A lot of people like to call themselves data scientists because they’re using point-and-click tools, like Tableau and Excel, to perform data analysis and visualization in order to gain business insights. To be clear, these “clickers” are valuable in their own right; they’re smart, capable people who provide plenty of valuable analytics to their employers. However, most of the advances in data science in the last decade have come from coders, not clickers. Clickers don’t usually posses the engineering skills employees typically need when they’re trying to replicate the most cutting-edge data science and AI technologies that their high-tech competitors are developing. Worse, companies are often paying clickers the high salaries they should reserve for coders in the data science field.

It’s not hard to see how this happens. Companies that aren’t digital-first need data scientists, too, but they’re competing with tech firms for talent. They sometimes dress up the job titles of lower-level, point-and-click analytics professionals, terming them “data science” roles. When enough employers do this, it waters down the overall data-science talent pool, making it harder for everyone to hire. Sometimes it’s the result of constrained budgets and wishful thinking (“My Excel analysts are doing data science already!”); other times it’s an attempt to appease egos and retain talent. Either way, these days clickers are more common than coders, and employers don’t fully understand why they should pay the latter so much more than the former. (Sometimes this is the result of constrained budgets and wishful thinking: “My Excel analysts are doing data science already!”)

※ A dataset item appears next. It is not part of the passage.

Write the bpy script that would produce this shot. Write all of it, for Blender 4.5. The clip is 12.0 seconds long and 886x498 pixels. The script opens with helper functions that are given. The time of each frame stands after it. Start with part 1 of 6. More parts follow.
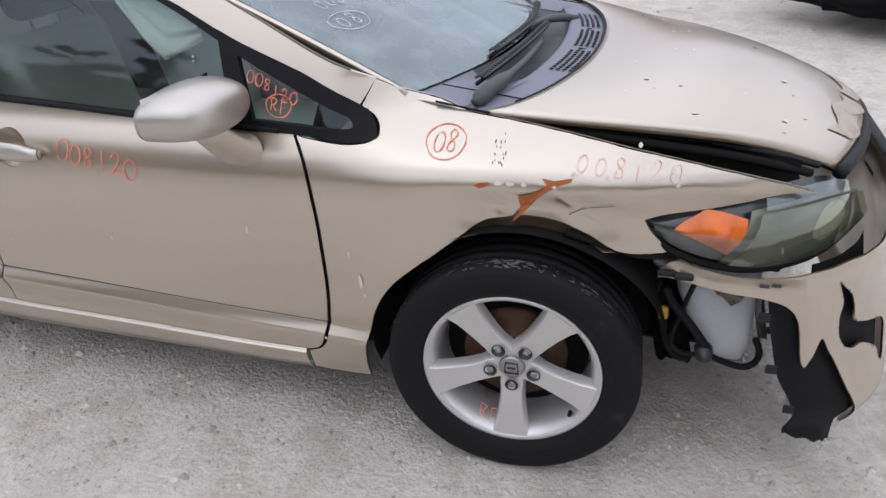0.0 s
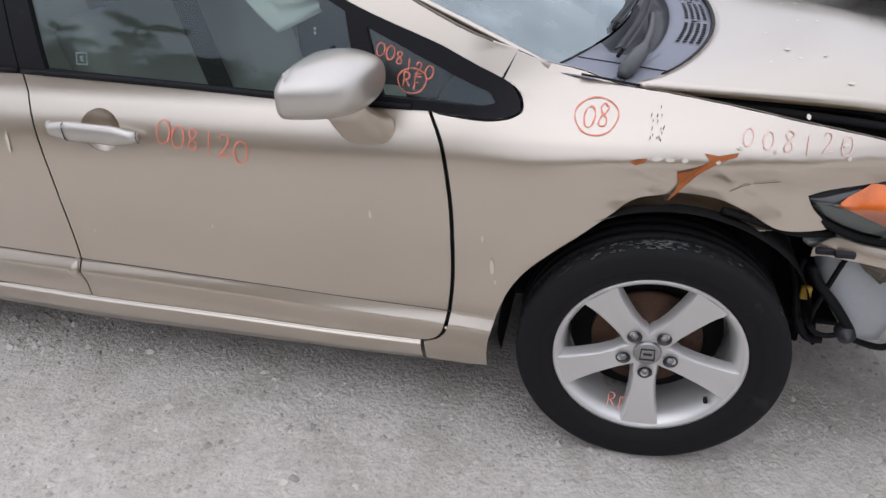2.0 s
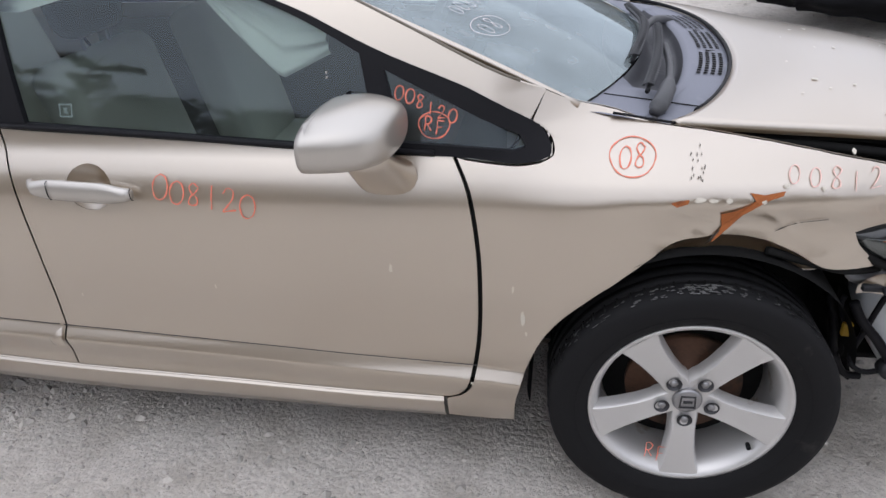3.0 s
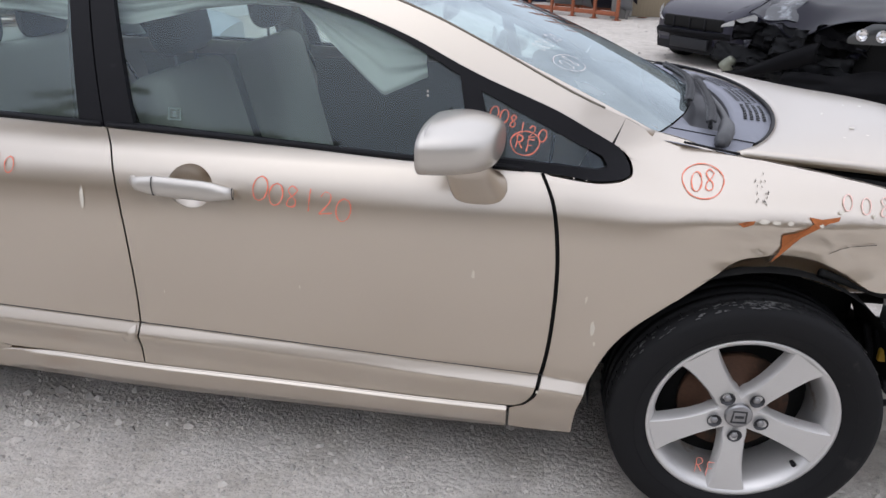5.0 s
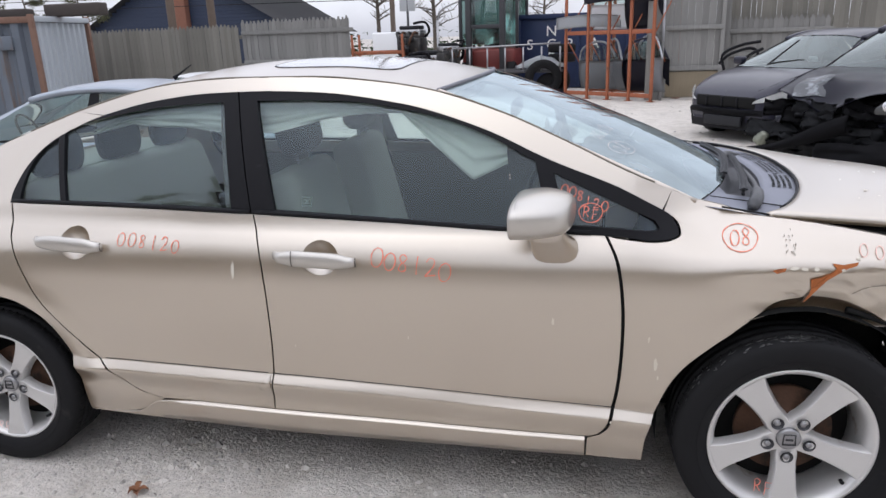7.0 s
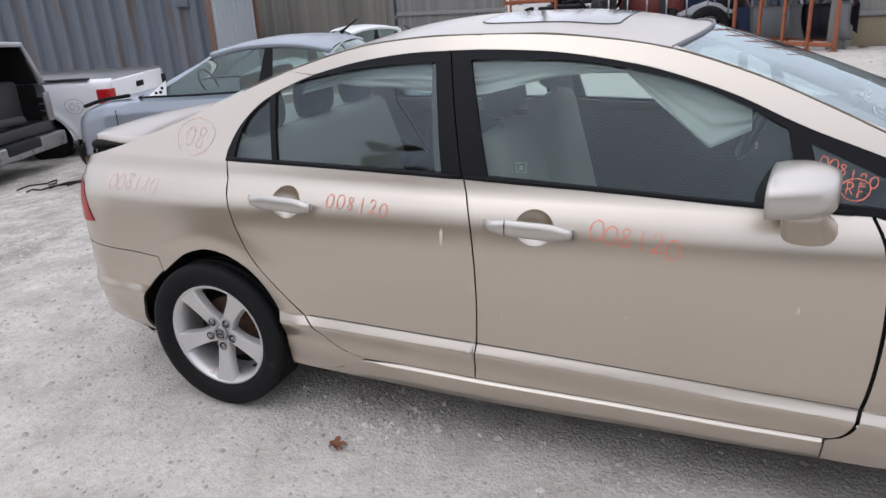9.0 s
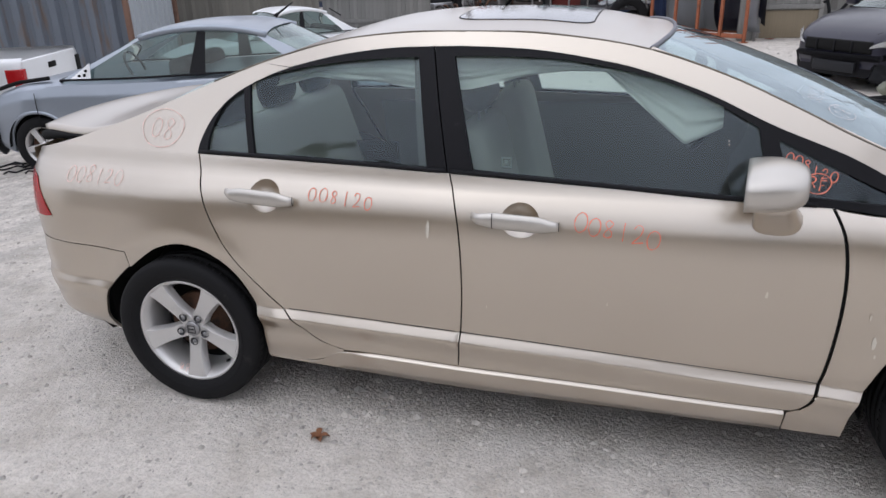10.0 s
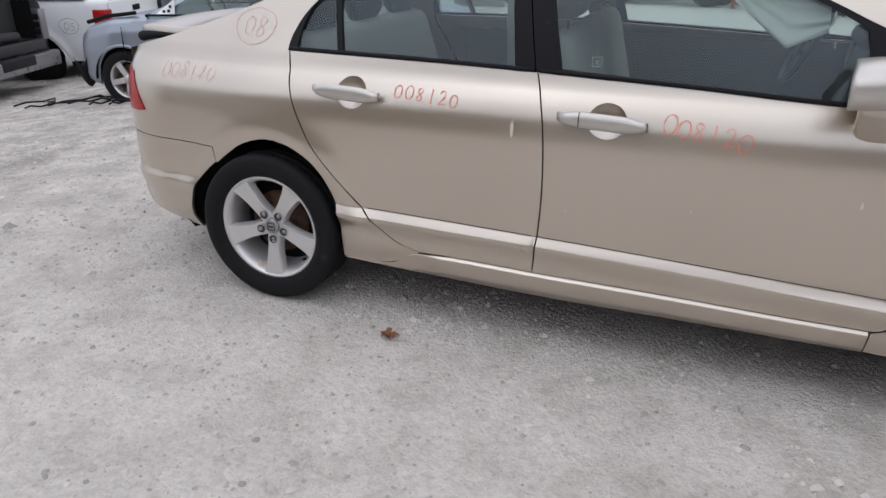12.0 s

The shared buzzwords clickers and coders use to compete with one another doesn’t help the problem. Terms like “deep learning” and “entropy loss” are getting thrown around more and more as point-and-click tools grow more powerful. And as machine intelligence techniques improve, business leaders are picking up new vocabulary, too–from “neural networks” to “recommendation engines.” However, these complex systems and technologies really only come into play in the final 10% of a data scientist’s work. The bulk is about data wrangling, the unglamorous process of cleaning, extracting, transforming, and joining data that precedes any effort to use machine learning to derive insights.

The real challenge comes from handling large datasets, including textual or other unstructured raw data, and doing so in real time–all of which requires programmatic execution. That is, coding. Indeed, many of the gains in AI and data science are thanks to what researchers are calling the “Unreasonable Effectiveness of Data”–being able to learn programmatically from astronomical data sets. This work is also highly nuanced and detailed, and doing the wrangling and cleaning properly is crucial for developing effective machine intelligence later on. Point-and-click software just isn’t sophisticated enough to substitute for good programming skills (after all, you can perform machine learning with Excel).